▶ _Problem details_
Transcribe all of the material exactly, except for its pictures.

▶ _Extracted records_
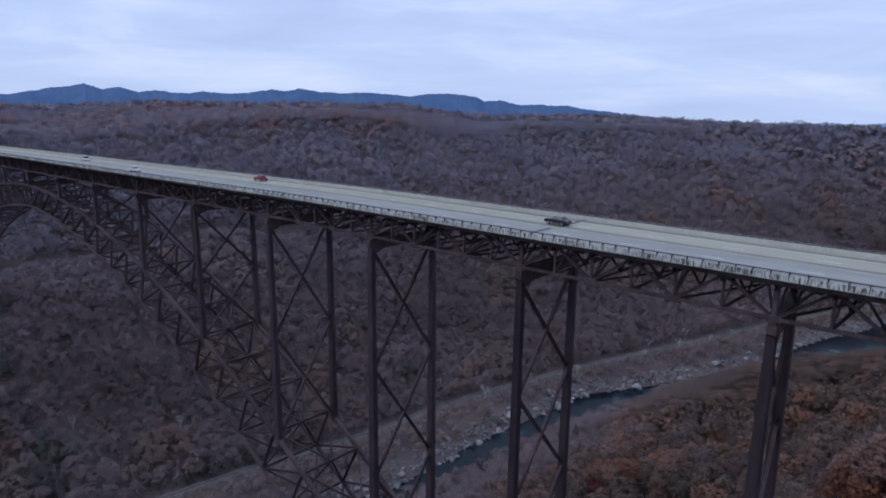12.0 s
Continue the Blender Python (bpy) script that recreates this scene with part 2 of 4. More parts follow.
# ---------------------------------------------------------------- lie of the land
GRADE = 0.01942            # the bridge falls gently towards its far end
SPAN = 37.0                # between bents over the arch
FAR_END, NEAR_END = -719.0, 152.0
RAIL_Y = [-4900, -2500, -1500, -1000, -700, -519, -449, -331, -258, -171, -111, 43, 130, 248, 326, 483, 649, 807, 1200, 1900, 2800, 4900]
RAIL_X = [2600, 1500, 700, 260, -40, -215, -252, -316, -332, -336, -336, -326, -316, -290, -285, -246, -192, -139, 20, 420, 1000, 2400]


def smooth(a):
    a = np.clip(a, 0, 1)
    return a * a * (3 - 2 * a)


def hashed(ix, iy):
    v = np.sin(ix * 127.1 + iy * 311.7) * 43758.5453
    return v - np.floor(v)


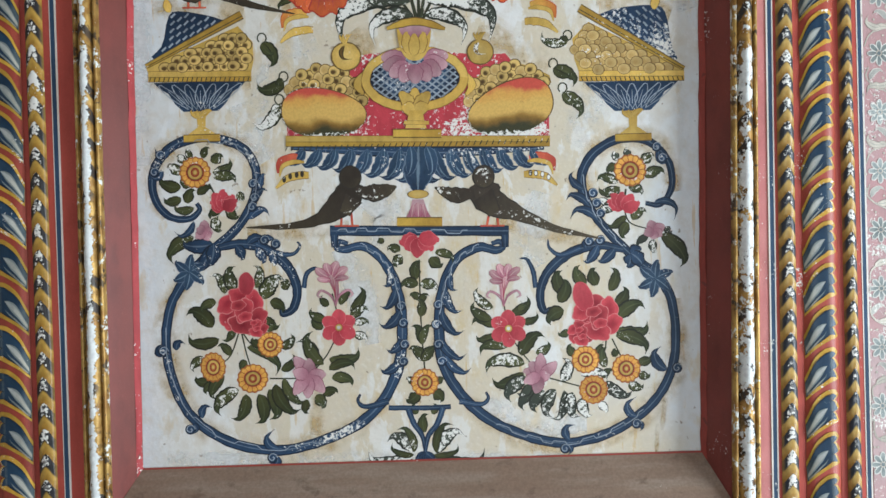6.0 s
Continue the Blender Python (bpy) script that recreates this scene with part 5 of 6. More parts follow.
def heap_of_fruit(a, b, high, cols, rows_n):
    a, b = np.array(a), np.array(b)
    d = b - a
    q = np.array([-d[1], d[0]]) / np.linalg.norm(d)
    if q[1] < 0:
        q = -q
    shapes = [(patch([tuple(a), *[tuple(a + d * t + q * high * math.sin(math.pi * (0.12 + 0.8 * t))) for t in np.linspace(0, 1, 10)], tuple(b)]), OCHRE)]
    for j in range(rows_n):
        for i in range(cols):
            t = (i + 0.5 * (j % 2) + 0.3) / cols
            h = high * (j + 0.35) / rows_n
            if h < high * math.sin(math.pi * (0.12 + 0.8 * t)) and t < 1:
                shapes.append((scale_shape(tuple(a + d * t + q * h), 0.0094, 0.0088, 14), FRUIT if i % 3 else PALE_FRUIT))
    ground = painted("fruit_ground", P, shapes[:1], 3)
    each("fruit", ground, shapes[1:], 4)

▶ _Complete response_
12.0 s
Continue the Blender Python (bpy) script that recreates this scene with part 2 of 4. More parts follow.
# ---------------------------------------------------------------- lie of the land
GRADE = 0.01942            # the bridge falls gently towards its far end
SPAN = 37.0                # between bents over the arch
FAR_END, NEAR_END = -719.0, 152.0
RAIL_Y = [-4900, -2500, -1500, -1000, -700, -519, -449, -331, -258, -171, -111, 43, 130, 248, 326, 483, 649, 807, 1200, 1900, 2800, 4900]
RAIL_X = [2600, 1500, 700, 260, -40, -215, -252, -316, -332, -336, -336, -326, -316, -290, -285, -246, -192, -139, 20, 420, 1000, 2400]


def smooth(a):
    a = np.clip(a, 0, 1)
    return a * a * (3 - 2 * a)


def hashed(ix, iy):
    v = np.sin(ix * 127.1 + iy * 311.7) * 43758.5453
    return v - np.floor(v)


6.0 s
Continue the Blender Python (bpy) script that recreates this scene with part 5 of 6. More parts follow.
def heap_of_fruit(a, b, high, cols, rows_n):
    a, b = np.array(a), np.array(b)
    d = b - a
    q = np.array([-d[1], d[0]]) / np.linalg.norm(d)
    if q[1] < 0:
        q = -q
    shapes = [(patch([tuple(a), *[tuple(a + d * t + q * high * math.sin(math.pi * (0.12 + 0.8 * t))) for t in np.linspace(0, 1, 10)], tuple(b)]), OCHRE)]
    for j in range(rows_n):
        for i in range(cols):
            t = (i + 0.5 * (j % 2) + 0.3) / cols
            h = high * (j + 0.35) / rows_n
            if h < high * math.sin(math.pi * (0.12 + 0.8 * t)) and t < 1:
                shapes.append((scale_shape(tuple(a + d * t + q * h), 0.0094, 0.0088, 14), FRUIT if i % 3 else PALE_FRUIT))
    ground = painted("fruit_ground", P, shapes[:1], 3)
    each("fruit", ground, shapes[1:], 4)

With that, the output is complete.